_Task_
Please set down all the lines beneath this one exactly, without the pictures.

┌────────

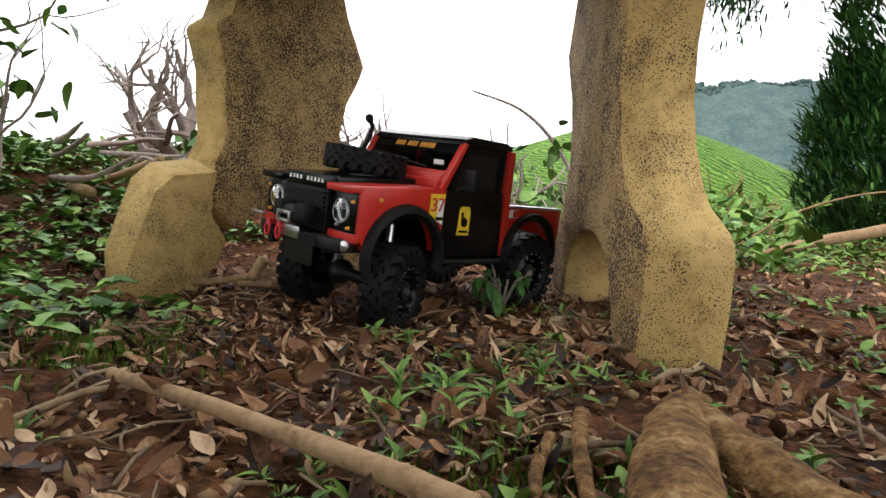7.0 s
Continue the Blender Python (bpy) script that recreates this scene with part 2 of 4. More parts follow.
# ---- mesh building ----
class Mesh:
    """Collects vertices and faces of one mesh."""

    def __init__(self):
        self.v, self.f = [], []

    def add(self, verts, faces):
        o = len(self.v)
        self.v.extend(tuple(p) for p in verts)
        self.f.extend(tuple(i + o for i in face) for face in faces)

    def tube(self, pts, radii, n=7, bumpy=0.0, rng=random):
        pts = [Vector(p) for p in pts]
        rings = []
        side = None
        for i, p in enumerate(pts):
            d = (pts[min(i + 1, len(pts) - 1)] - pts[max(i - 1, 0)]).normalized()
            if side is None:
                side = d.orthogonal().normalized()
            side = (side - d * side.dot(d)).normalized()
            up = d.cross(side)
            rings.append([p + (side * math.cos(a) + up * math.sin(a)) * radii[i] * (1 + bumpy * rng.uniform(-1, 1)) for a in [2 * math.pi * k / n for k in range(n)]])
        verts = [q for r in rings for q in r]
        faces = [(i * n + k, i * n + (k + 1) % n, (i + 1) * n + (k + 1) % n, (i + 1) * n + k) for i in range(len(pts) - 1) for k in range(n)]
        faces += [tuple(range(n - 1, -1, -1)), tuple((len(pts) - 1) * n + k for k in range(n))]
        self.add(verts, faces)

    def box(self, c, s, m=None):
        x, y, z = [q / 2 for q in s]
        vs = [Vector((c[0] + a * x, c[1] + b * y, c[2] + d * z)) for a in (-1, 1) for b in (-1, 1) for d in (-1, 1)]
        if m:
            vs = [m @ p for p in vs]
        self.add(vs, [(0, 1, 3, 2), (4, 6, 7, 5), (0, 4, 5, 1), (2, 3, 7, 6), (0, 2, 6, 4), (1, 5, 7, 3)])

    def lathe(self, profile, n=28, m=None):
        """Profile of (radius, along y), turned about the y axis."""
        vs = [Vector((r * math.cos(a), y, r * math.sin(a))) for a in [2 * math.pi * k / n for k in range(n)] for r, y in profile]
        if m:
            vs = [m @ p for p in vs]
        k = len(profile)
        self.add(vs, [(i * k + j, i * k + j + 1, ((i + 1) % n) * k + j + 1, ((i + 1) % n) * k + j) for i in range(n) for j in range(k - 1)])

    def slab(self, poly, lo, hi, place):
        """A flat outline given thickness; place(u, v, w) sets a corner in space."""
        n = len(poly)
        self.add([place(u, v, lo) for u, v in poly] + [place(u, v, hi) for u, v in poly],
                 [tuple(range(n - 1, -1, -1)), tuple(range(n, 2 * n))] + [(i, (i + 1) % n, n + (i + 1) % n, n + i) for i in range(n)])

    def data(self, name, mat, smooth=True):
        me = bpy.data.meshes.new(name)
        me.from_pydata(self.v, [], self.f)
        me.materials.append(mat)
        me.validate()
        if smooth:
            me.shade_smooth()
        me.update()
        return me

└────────

_Task solution_
7.0 s
Continue the Blender Python (bpy) script that recreates this scene with part 2 of 4. More parts follow.
# ---- mesh building ----
class Mesh:
    """Collects vertices and faces of one mesh."""

    def __init__(self):
        self.v, self.f = [], []

    def add(self, verts, faces):
        o = len(self.v)
        self.v.extend(tuple(p) for p in verts)
        self.f.extend(tuple(i + o for i in face) for face in faces)

    def tube(self, pts, radii, n=7, bumpy=0.0, rng=random):
        pts = [Vector(p) for p in pts]
        rings = []
        side = None
        for i, p in enumerate(pts):
            d = (pts[min(i + 1, len(pts) - 1)] - pts[max(i - 1, 0)]).normalized()
            if side is None:
                side = d.orthogonal().normalized()
            side = (side - d * side.dot(d)).normalized()
            up = d.cross(side)
            rings.append([p + (side * math.cos(a) + up * math.sin(a)) * radii[i] * (1 + bumpy * rng.uniform(-1, 1)) for a in [2 * math.pi * k / n for k in range(n)]])
        verts = [q for r in rings for q in r]
        faces = [(i * n + k, i * n + (k + 1) % n, (i + 1) * n + (k + 1) % n, (i + 1) * n + k) for i in range(len(pts) - 1) for k in range(n)]
        faces += [tuple(range(n - 1, -1, -1)), tuple((len(pts) - 1) * n + k for k in range(n))]
        self.add(verts, faces)

    def box(self, c, s, m=None):
        x, y, z = [q / 2 for q in s]
        vs = [Vector((c[0] + a * x, c[1] + b * y, c[2] + d * z)) for a in (-1, 1) for b in (-1, 1) for d in (-1, 1)]
        if m:
            vs = [m @ p for p in vs]
        self.add(vs, [(0, 1, 3, 2), (4, 6, 7, 5), (0, 4, 5, 1), (2, 3, 7, 6), (0, 2, 6, 4), (1, 5, 7, 3)])

    def lathe(self, profile, n=28, m=None):
        """Profile of (radius, along y), turned about the y axis."""
        vs = [Vector((r * math.cos(a), y, r * math.sin(a))) for a in [2 * math.pi * k / n for k in range(n)] for r, y in profile]
        if m:
            vs = [m @ p for p in vs]
        k = len(profile)
        self.add(vs, [(i * k + j, i * k + j + 1, ((i + 1) % n) * k + j + 1, ((i + 1) % n) * k + j) for i in range(n) for j in range(k - 1)])

    def slab(self, poly, lo, hi, place):
        """A flat outline given thickness; place(u, v, w) sets a corner in space."""
        n = len(poly)
        self.add([place(u, v, lo) for u, v in poly] + [place(u, v, hi) for u, v in poly],
                 [tuple(range(n - 1, -1, -1)), tuple(range(n, 2 * n))] + [(i, (i + 1) % n, n + (i + 1) % n, n + i) for i in range(n)])

    def data(self, name, mat, smooth=True):
        me = bpy.data.meshes.new(name)
        me.from_pydata(self.v, [], self.f)
        me.materials.append(mat)
        me.validate()
        if smooth:
            me.shade_smooth()
        me.update()
        return me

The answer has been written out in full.